Pour illustrer ce rapport pour le moins troublé d’ambivalence, Zamponi explique comment Grillo opère dans le Val di Suza. Une fois qu’il arrive sur place, il commence immédiatement par critiquer Legambiente. Cette démarche, il faut la remettre dans un contexte de dé-légitimation de tout ce que la société peut avoir d’instances un tant soit peu structurées ou organisées. Une remise en questions qui a de sérieux fondements – là n’est pas le problème. Il est davantage dans ce qu’on oppose à ces organes : la pureté des gens et des lambda – qui ont accès à cette vérité que révèle le bon sens conçu comme toujours univoque. Parce qu’il n’y a pas d’intérêts opposés ou de points de vue contradictoires dans la société – et il suffirait de se débarrasser une bonne fois pour toute des élites (corrompues) pour que s’imposent, dans toute leur évidence, les solutions très simples aux principaux problèmes du monde actuel.
Ce discours est-il vraiment étranger au mouvement de ces dernières années ? Pouvons-nous sincèrement affirmer de ne pas avoir joué, notamment au travers de notre prétendue transversalité, avec ambiguïté sur ces points ? De ne pas avoir alimenté l’idée qu’une fois enclenchée la révolte, il existait des solutions simples et à porté de main – tant et si bien que toutes tentatives d’élaborer des propositions alternatives se voyaient taxées de « réformistes » – comme si le contexte conflictuel n’était pas constitutif d’une mobilisation sociale qui refuse de se limiter à l’évocation d’une rédemption messianique ?
La critique de la représentation s’imposait. Mais selon Zamponi, les mouvements sociaux italiens ne sont guère allés au-delà et ils ont échoué à intégrer les luttes spécifiques dans une perspective de changement global. Une situation qui débouche sur un modèle de lobbying à l’américaine : mouvements sociaux et parti passent des alliances autour de point précis et peu importe le fait qu’ils n’aient, par ailleurs, aucune affinité en ce qui concerne une vision politique plus large. Manque cruellement ce que Zamponi appelle « un sujet général » et il serait temps de s’en soucier.

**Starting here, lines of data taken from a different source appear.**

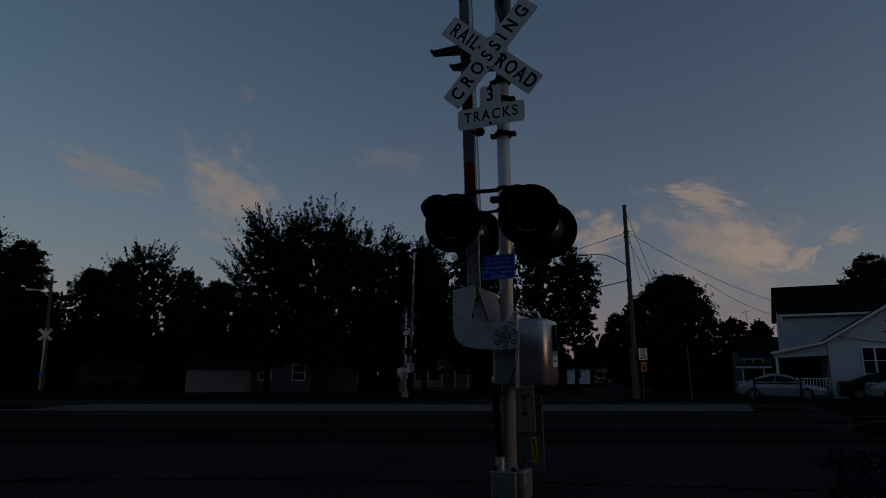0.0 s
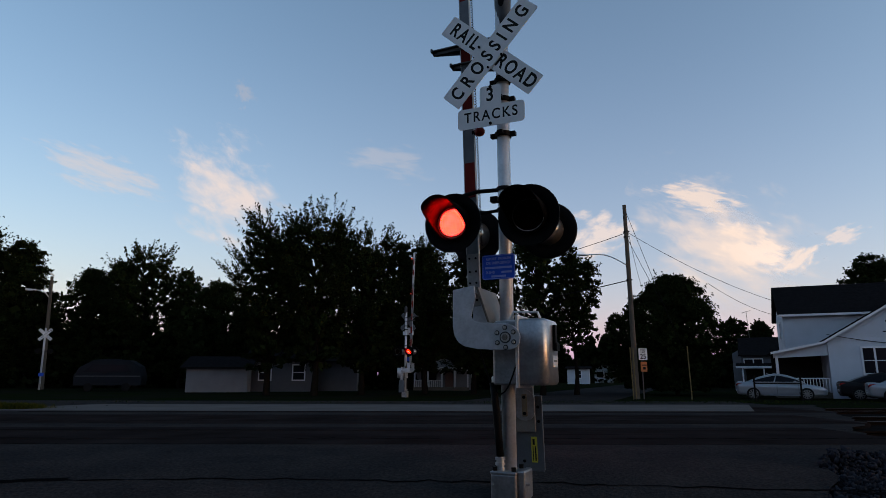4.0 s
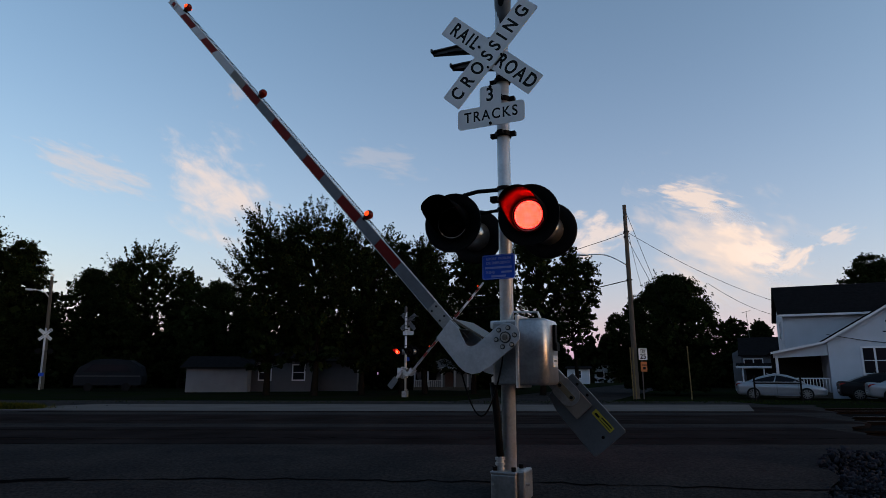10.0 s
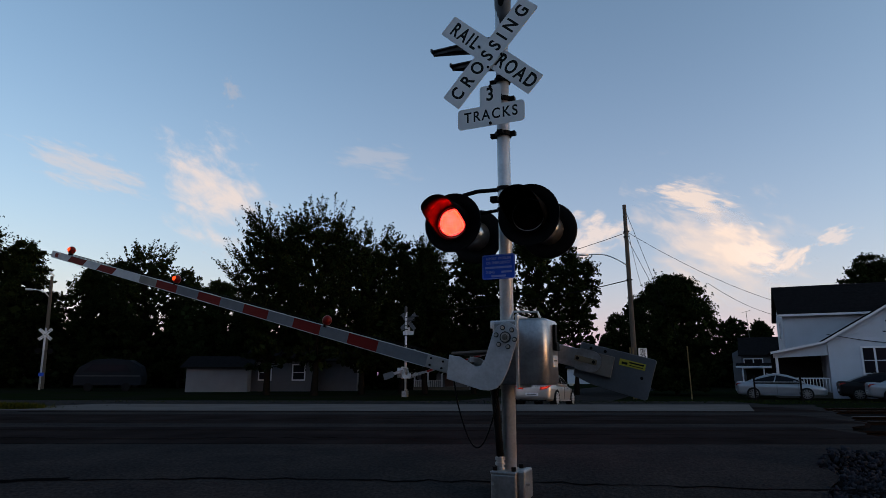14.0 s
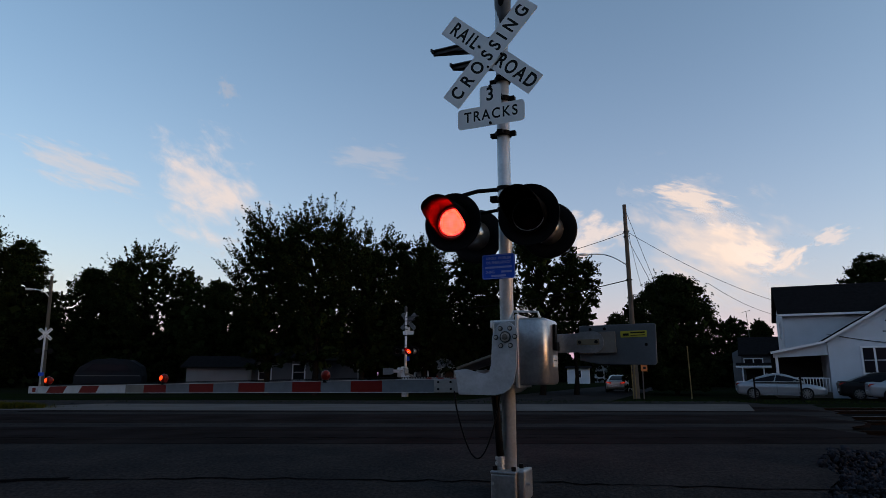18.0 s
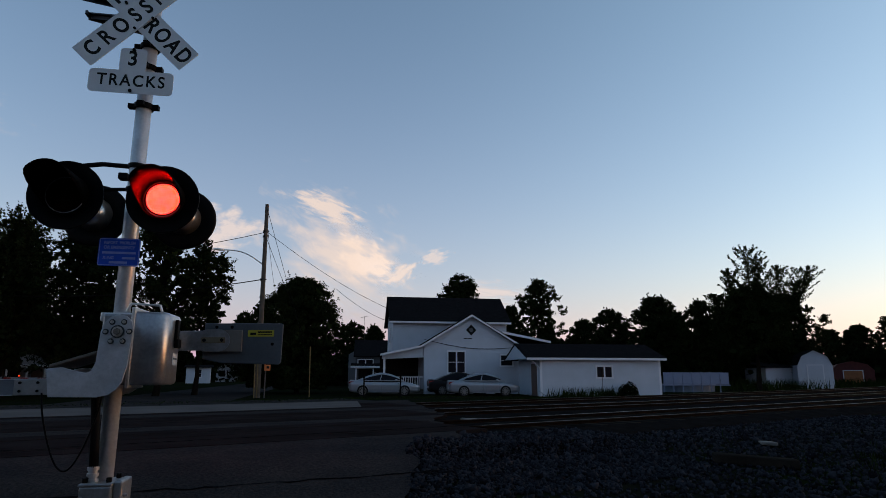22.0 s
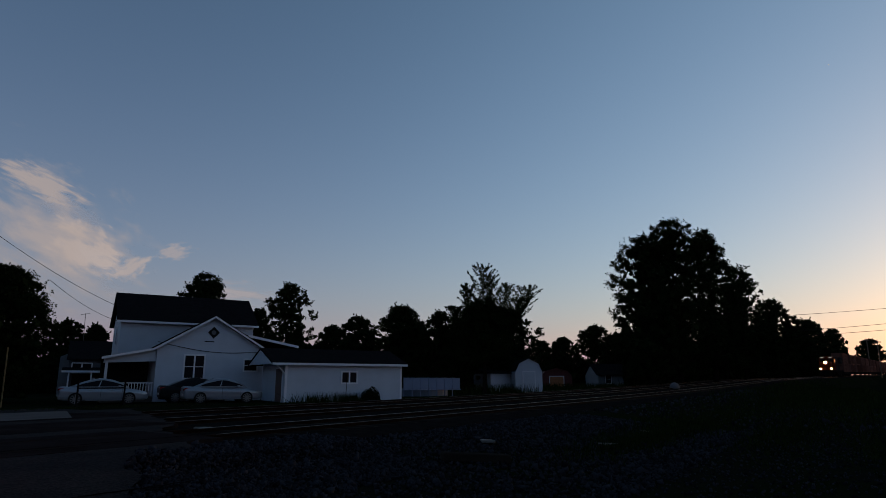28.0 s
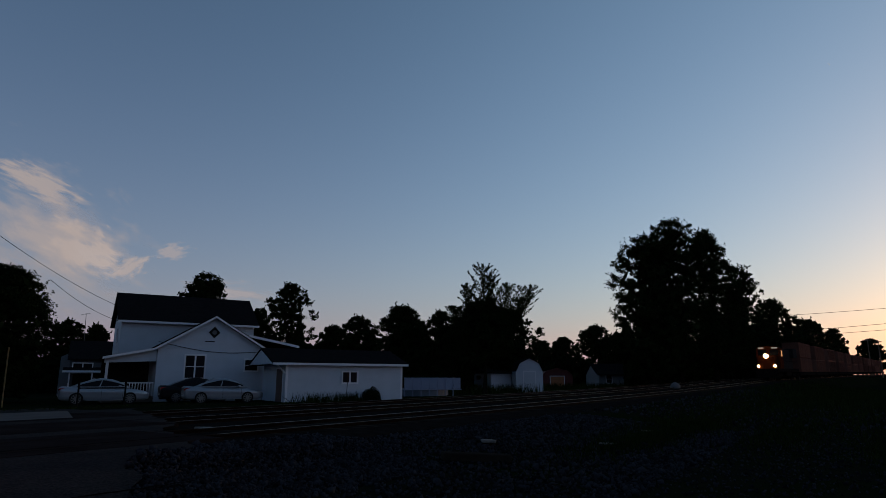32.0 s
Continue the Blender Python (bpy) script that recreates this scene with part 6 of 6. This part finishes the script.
bush(31.9, 26.6, 1.5, 0.85, 31, "round dark shrub against the garage wall")
grass_patch(5000, 15, [(68, 34, 8, 2.5), (90, 30, 14, 3)], 0.9, label="tall dry weeds round the sheds")
st = thing("reflector_stake", pose(30.1, 27.2, -0.32), "leaning thin stake with a dark reflector plate", "stake")
part("rod", tube((0, 0, 0), (0.12, 0, 1.5), 0.02, n=6), KEEPER, st)
part("reflector", box((0.05, -0.02, 1.25), (0.2, 0.02, 1.75), 0.01), BLACK, st)


def crack(points, w, label):
    """A thin dark crack along the road, with uneven width."""
    rng = np.random.default_rng(int(abs(points[0][0]) * 10) + 3)
    vs, fs = [], []
    pts = []
    for (x0, y0), (x1, y1) in zip(points, points[1:]):
        n = max(2, int(math.hypot(x1 - x0, y1 - y0) / 0.12))
        pts += [(x0 + (x1 - x0) * i / n + rng.normal() * 0.012, y0 + (y1 - y0) * i / n + rng.normal() * 0.022) for i in range(n)]
    for i, (x, y) in enumerate(pts):
        k = w * rng.uniform(0.3, 1.4)
        vs += [(x, y - k, ground_fn(x, y - k) + 0.017), (x, y + k, ground_fn(x, y + k) + 0.017)]
        if i:
            fs.append((2 * i - 2, 2 * i - 1, 2 * i + 1, 2 * i))
    ob = new("crack", soup(vs, fs, "crack", CRACK))
    tagged(ob, label, "road crack", kind="structure")


CRACK = material("crack_tar", (0.006, 0.006, 0.007), 0.9, vary=0.3, scale=10, bump=0, spec=0.0)
crack([(-7.5, 6.25), (-4.6, 6.42), (-2.2, 6.53), (0, 6.47), (1.8, 6.36), (2.6, 6.28), (4.6, 6.2)], 0.015, "long dark tarred crack across the road")
crack([(-6.5, 6.15), (-4.4, 6.40), (-3.6, 6.52)], 0.05, "dark patch edge in the road")
for y, w, x0, x1 in ((9.78, 0.036, -16, 7.4), (9.50, 0.012, -12, 6.0), (10.05, 0.012, -16, 1.0), (11.25, 0.020, -9, 8.1), (12.3, 0.010, -16, 2.0), (13.55, 0.022, -11, 4.5), (15.0, 0.012, 1, 9.5), (8.97, 0.010, -6, 6.2)):
    crack([(x0, track_y(x0, y)), ((x0 + x1) / 2, track_y((x0 + x1) / 2, y)), (x1, track_y(x1, y))], w, "dark flangeway groove along a rail in the road")


# old ties and slabs dumped beside the track
def slab(x, y, l, w, h, rz, mat, label):
    solid("discarded_slab", box((-l / 2, -w / 2, 0), (l / 2, w / 2, h), 0.02), mat, label, "debris", m=pose(x, y, ground_z(x, y) + 0.01, 2, 4, rz), group="debris beside the track")


slab(11.2, 6.3, 0.7, 0.25, 0.06, 35, CONCRETE, "pale broken concrete slab on the gravel")
slab(13.8, 4.7, 0.6, 0.2, 0.04, -12, CONCRETE, "pale flat concrete piece in the grass")
slab(17.5, 4.9, 0.5, 0.2, 0.04, -8, CONCRETE, "pale flat concrete piece in the grass")
slab(9.2, 5.4, 1.2, 0.16, 0.14, -40, TIE, "dark discarded timber on the gravel")
slab(8.9, 12.1, 0.5, 0.3, 0.14, 10, CONCRETE, "small pale block between the tracks")

# ------------------------------------------------------------------ what moves
def blink_rows(dark, lit, spans):
    rows, d = [(0.0, dark)], 1 / 30
    for a, b in spans:
        a = max(a, 0.1)
        rows += [(a - d, dark), (a, lit)]
        if b < 31.9:
            rows += [(b, lit), (b + d, dark)]
    rows.append((32.0, lit if spans and spans[-1][1] >= 31.9 else dark))
    return rows


def car_pose(x, y, turn):
    fx, fy = math.sin(radians(-turn)), math.cos(radians(-turn))
    dz = ground_fn(x + 1.3 * fx, y + 1.3 * fy) - ground_fn(x - 1.3 * fx, y - 1.3 * fy)
    return pose(x, y, (ground_fn(x + 1.3 * fx, y + 1.3 * fy) + ground_fn(x - 1.3 * fx, y - 1.3 * fy)) / 2 + 0.016, math.degrees(math.atan2(dz, 2.6)), 0, turn)


# middle of the saloon car at each moment
SEDAN_PLACES = [(0.0, -33.0, -52.0), (6.0, -19.6, -24.5), (9.0, -10.0, -3.0), (10.0, -6.9, 4.0), (10.5, -5.4, 7.3), (11.0, -3.95, 10.45), (11.5, -2.45, 13.5), (12.0, -0.98, 16.5), (12.5, 0.5, 19.35),
                (13.0, 1.92, 22.2), (13.5, 3.3, 25.0), (14.4, 6.2, 31.2), (15.5, 8.71, 37.34), (16.6, 11.43, 43.74), (17.0, 12.51, 46.14), (18.0, 15.14, 52.74), (19.0, 17.95, 60.14), (20.0, 20.93, 68.14), (21.5, 25.36, 79.94), (24.0, 32.17, 97.94), (32.0, 47.15, 134.94)]
SEDAN_ROWS = [(t, car_pose((x - 0.14) * 0.96, (y + 0.06) * 0.96, -float(np.interp(t, (10.5, 11.0, 12.0, 13.0, 16.0, 20.0), (20.5, 21.0, 27.6, 26.5, 23.5, 21.0))))) for t, x, y in SEDAN_PLACES]


def train_x(t):
    """Place of the train's nose along the track."""
    if t < 24:
        return 234.0 + 17.0 * (24 - t)
    return float(np.interp(t, (24, 25.5, 27.5, 28, 29, 30, 31, 32), (234.0, 209.0, 175.8, 167.3, 150.5, 134.0, 116.0, 96.3)))


def motions():
    for arm in GATES:
        walk(arm, [(t, Matrix.Translation(GATE_PIVOT) @ pose(0, 0, 0, 0, a, 0)) for t, a in GATE_ROWS])
    for cable in CABLES:
        walk(cable, [(t, pose(x, 0, z)) for t, x, z in ((0.0, 0.24, 0.60), (6.5, 0.24, 0.60), (8.0, 0.16, 0.52), (9.5, 0.06, 0.42), (11.0, 0.02, 0.33), (12.0, 0.0, 0.25), (14.0, 0.0, 0.10), (16.2, 0.0, 0.0), (32.0, 0.0, 0.0))])
    walk(sedan, SEDAN_ROWS)
    for ob, behind in TRAIN:
        walk(ob, [(t, on_track(train_x(t) + behind)) for t in [0.5 * i for i in range(65)]])
    for ob, drift in CLOUDS:
        walk(ob, [(0.0, pose(0, 0, 0, 0, 0, -9 * drift)), (16.0, pose(0, 0, 0, 0, 0, 7 * drift)), (32.0, pose(0, 0, 0, 0, 0, 23 * drift))])
    for ob, dark, lit, spans in LAMPS:
        walk(ob, blink_rows(dark, lit, spans))


motions()
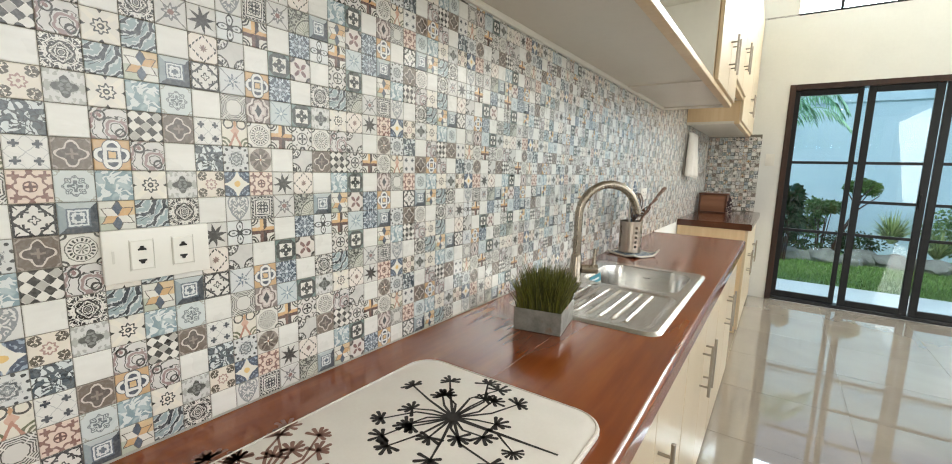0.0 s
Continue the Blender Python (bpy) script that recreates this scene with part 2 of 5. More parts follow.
def m_RC(k):
    k.ink(k.near(k.r, 0.5, 0.05), "2f2d2b")
    k.ink(k.both(k.lt(k.r, 0.4), k.lt(k.r, k.lobes(4, 0.02, 0.4, 0.8))), "2f2d2b")
    k.ink(k.lt(k.q, 0.44), "35322f")
    k.ink(k.both(k.lt(k.q, 0.34), k.gt(k.q, 0.16)), "d9d6d0")
    k.ink(k.lt(k.m("MINIMUM", k.spot(1, 0), k.spot(0, 1)), 0.3), "35322f")
    k.ink(k.lt(k.m("MINIMUM", k.spot(1, 0), k.spot(0, 1)), 0.15), "d9d6d0")
    k.ink(k.lt(k.spot(0.56, 0.56), 0.08), "3f3b38")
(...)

Si nous ne commençons pas, en tant que mouvements, à affronter le problème de savoir comment on peut construire un sujet général, peu importe qu’il s’appelle parti ou pas, avec lequel établir un canal de discussion qui ne consiste pas à prendre la mesure de la pureté du conflit particulier mais celle de la capacité réelle de construire un changement, nous n’irons nulle part.
En conclusion, Zamponi tente de calmer les craintes de ceux qui voient en Grillo l’expression d’une menace fasciste en même tant qu’il voudrait refroidir les ardeurs de ceux qui proposent de ranger les suffrages qu’il récoltera bientôt massivement du côté de l’anti-austérité et de la rupture démocratique avec le gouvernement de technocrates de Mario Monti. Le problème, il le construit différemment et pense qu’il serait grand temps de ne pas le laisser davantage de côté. Il s’agit de trouver une solution capable d’envisager l’intégration de ce fameux « sujet général » – sans quoi les batailles telles que celles menées par les No Tav et les luttes politiques pour le changement dans le pays s’opposeront systématiquement. À la grande satisfaction de tout ceux qui ne veulent voir triompher ni l’une, ni l’autre.